Should I Short the Market at Its Current Levels?

Many retail traders have been asking this question for quite a few months. “Should I short the market; isn’t it overvalued; might the market be reflecting ‘irrational exuberance’”? It’s time to address this question, as the question itself necessitates answers to many other smaller questions. So, let’s get to it.

What’s Your Short-Sale Time Horizon?

First off, when people refer to “the market,” they’re likely talking about the major US indexes–the ES, YM, NQ, and less often the RTY. So, we’ll limit the scope of this article to these.

If you’re talking about a short sale lasting a matter of days, mostly based on technicals, then go ahead and do what you typically do; no need to ask whether you should go short or long. Markets go up and down on a daily basis. But if you’re looking for a meaningful context to your trade–like a prolonged reason to have a short bias–then read on.

One of the first things that most new futures traders learn to do is plot a trend line and use basic indicators to measure trends. We’re going to go beyond just looking at trend lines and explore more of the bigger picture of what they mean.

Which Market Are You Thinking About?

Although the YM, ES, NQ, and RTY are all correlated, they’re still different markets. Some may rise lower (or higher) than others.  We are going to look at 2 of these: RTY & NQ.

YM, ES, NQ, and RTY Daily Chart – January 2020 to March 09, 2021  (source: Tradingview)


RTY underperformed most of 2020, but started rising at the end of the year in November. Is this a reason not to go short the index? Possibly.  But note that insider selling is alarmingly high among small caps.


The NQ is a tech-heavy index. But even within the tech sector, there are five industries. Three of them, software, hardware, and semiconductors have been top performers throughout 2020.

Now, take a look at those three industries. Only one is generally viewed as a longer-term economic barometer, and it has important implications for every other major US-based broad market index: semiconductors.

Why is that? Because it takes about a full year for a chipmaker to produce its product. So, the general view is that if semiconductors are going up, then analysts might be bullish on the economy; the opposite case is assumed if chips are going down. But again, semiconductors have seen a huge supply shortage due to trade war and pandemic disruptions. Although chipmakers might continue to rise due to cost-push inflation, the same can’t be said for the tech sector overall.
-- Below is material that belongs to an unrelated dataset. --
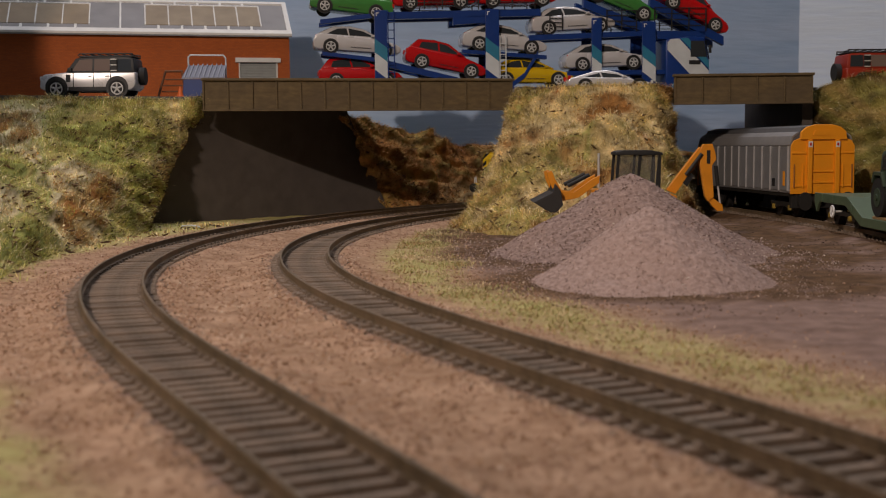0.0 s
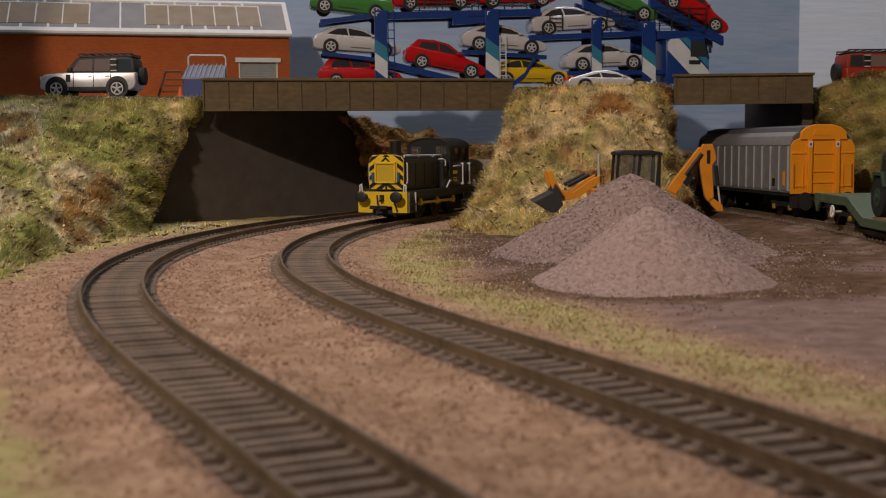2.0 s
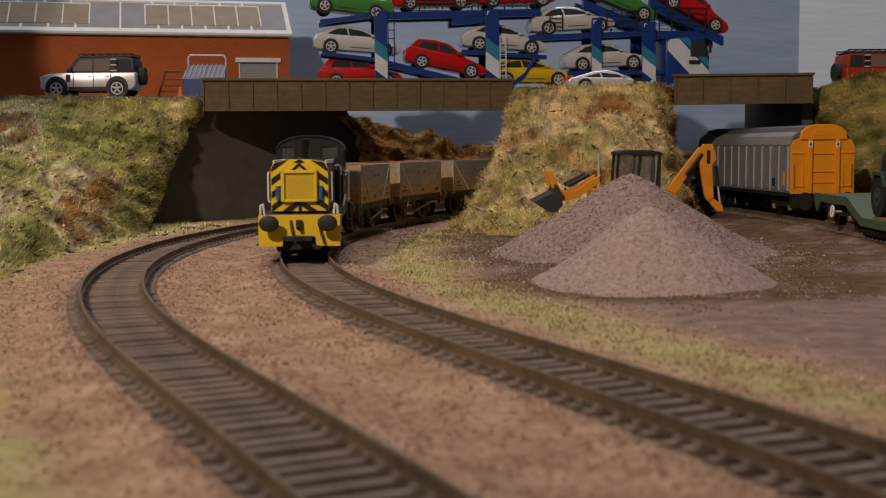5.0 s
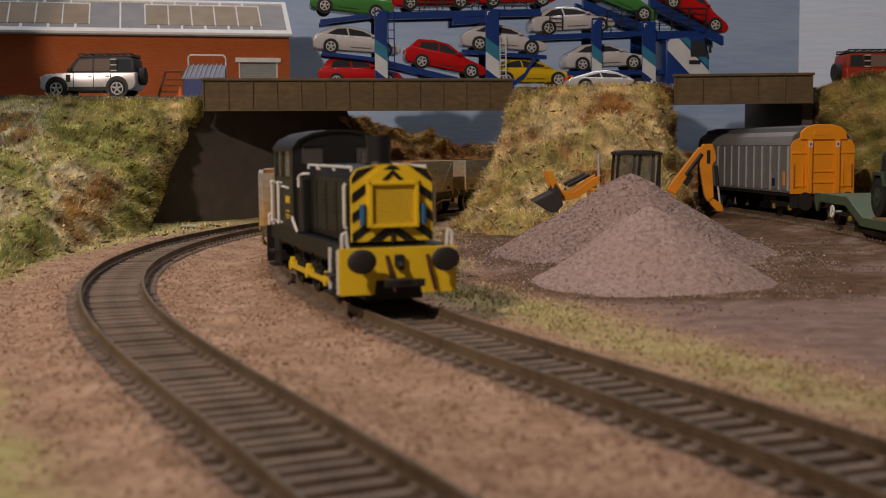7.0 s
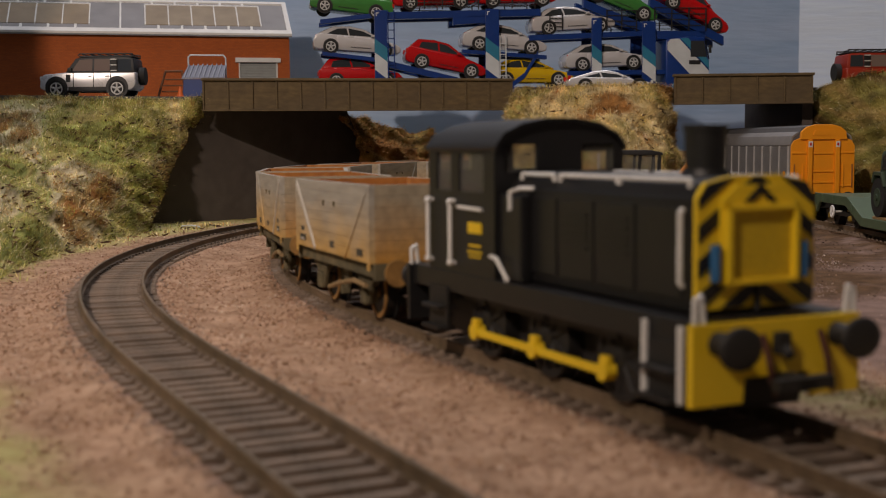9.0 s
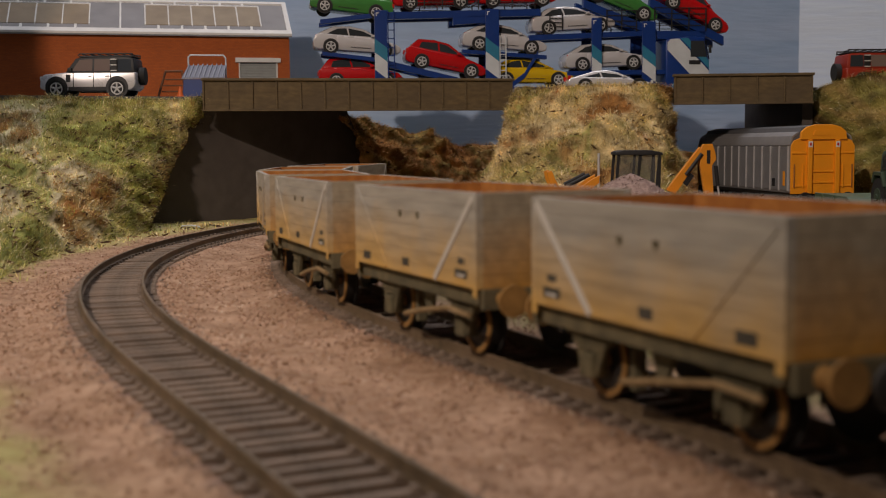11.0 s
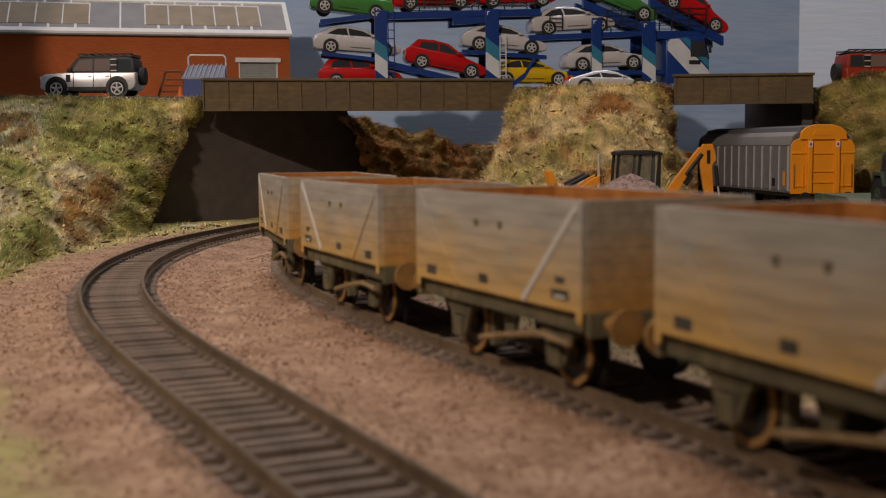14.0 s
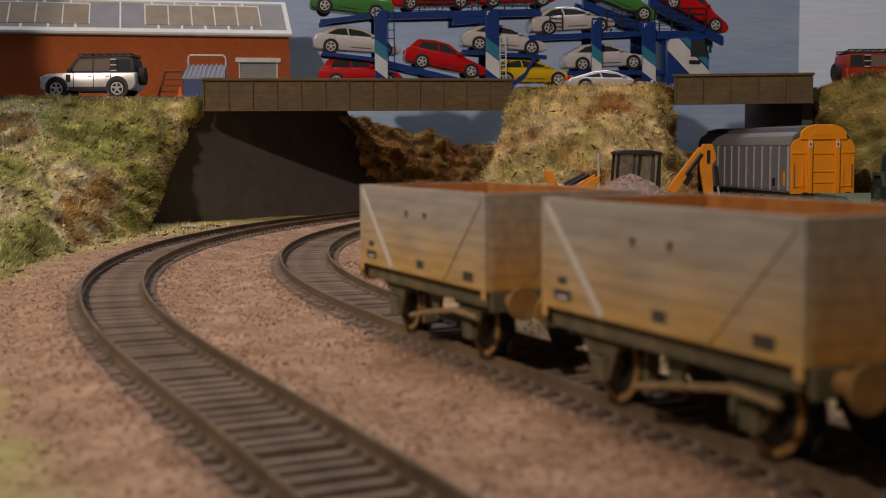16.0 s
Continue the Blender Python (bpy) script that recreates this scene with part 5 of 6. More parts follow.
def industrial_unit():
    t = thing("industrial_unit", place(-109, 870, ROAD - 2, 13.6), "red brick industrial unit with grey skylit roof and white trim", "building")
    brick = brick_material()
    roof_m = grain("roof_grey", (0.19, 0.185, 0.19), (0.25, 0.245, 0.25), 60, 0.6, 0.15, a2=(0.2, 0.19, 0.18), scale2=15)
    sky_m = grain("skylight_film", (0.23, 0.175, 0.11), (0.30, 0.235, 0.15), 90, 0.35, 0.15, a2=(0.19, 0.14, 0.09), scale2=20)
    trim = paint("trim_white", (0.72, 0.71, 0.68), 0.5)
    L0, H, R0 = -330, 49, 74.5
    for x0, x1, z0, z1, nm in ((L0, -36, 0, H, "wall"), (-36, -9, 30, H, "wall"), (-9, 0, 0, H, "wall")):
        bm = B()
        box(bm, x0, x1, 0, 3, z0, z1)
        part(nm, bm, brick, t)
    bm = B()
    prism(bm, [(3, 0), (74, 0), (74, H), (38.5, R0), (3, H)], 0, -3, 0)
    part("gable_wall", bm, brick, t)
    bm = B()
    box(bm, L0, -3, 71, 74, 0, H)
    part("back_wall", bm, brick, t)
    # roller door
    bm = B()
    box(bm, -35.6, -9.4, 1.5, 2.0, 0.2, 30.2)
    d = part("roller_door", bm, paint("shutter_grey", (0.33, 0.35, 0.34), 0.5), t, "grey slatted roller shutter")
    for k in range(15):
        bm = B()
        box(bm, -35.4, -9.6, 0.9, 1.55, 0.2 + k * 2, 2.0 + k * 2, 0.2)
        part("slat", bm, d.data.materials[0], d)
    for x in (-36.2, -9.6):
        bm = B()
        box(bm, x, x + 0.9, -0.4, 1.0, 0, 30.4)
        part("door_jamb", bm, trim, d)
    bm = B()
    box(bm, -38.5, -6.5, -1.4, 1.2, 30.2, 33.4, 0.2)
    part("lintel", bm, trim, t, "white lintel over the roller shutter")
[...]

We won’t get into the details of the other indexes, simply because there’s too much to cover.

But here’s our main point: every index has not only its own unique attributes, but it can also tell you a lot about the other indexes, markets, and the overall economy. And this should inform your longer-term bias.

The Big Question About the Market Hinges on the Conflict Between Two Worlds

Are you bullish or bearish? Is the market overvalued or undervalued? Should you go short or long?

The following is a list of thoughts/concepts you should consider when trying to assess the situation and make a decision regarding your position on the markets.

There’s been plenty of talk about the market being overvalued; the market being disconnected from the economy. If anything this tells you there are two economies: the financial economy of Wall Street which is more directly affected by the Federal Reserve’s easing policies, and the “real” economy of Main Street which is made up of all the businesses–particularly small ones–that you see in your neighborhood.

The conflict between the financial and real economy is always playing out, particularly amid the Covid-19 pandemic, wherein quantitative easing and fiscal spending may cause stock market prices to rise while the economy remains challenged.

If financial institutions are calling for a crash due to markets being “overvalued,” we can understand that. However, you have to pay attention to subtle clues–one being the Chairman of the Federal Reserve, Jerome Powell’s statement last on February 10th that the “real” unemployment rate is closer to 10% and that the Bureau of Labor and Statistics’ figure of 6.3% was a miscalculation.

What does that mean? It means that the slack in labor may allow for greater inflation as companies have plenty of unemployed “reserves” to hire. If the labor markets were tight during a period of high inflation, then rising consumer prices would prompt workers to demand higher wages. Companies would have to pass on that higher cost (to satisfy wage demands) to consumer products which in turn causes workers to demand even higher wages to keep up with the cost of living. We saw this in the 1970st’s a vicious spiral.

But with a slackened labor market, there’s room to inflate. What might this mean? It can mean that stock prices may have room for growth despite their overvalued levels because quantitative easing may end up “backstopping” the markets. Now, do you really want to short the market?

The Bottom Line

These are just a few clues to pay attention to when considering a position in market direction. It’s more than a technical scope, or even a fundamental scope for that matter. It’s more like detective work, where the most important clues may be in the most subtle and inconspicuous details or traces of market activity.




Please be aware that the content of this blog is based upon the opinions and research of GFF Brokers and its staff and should not be treated as trade recommendations.  There is a substantial risk of loss in trading futures, options and forex. Past performance is not necessarily indicative of future results.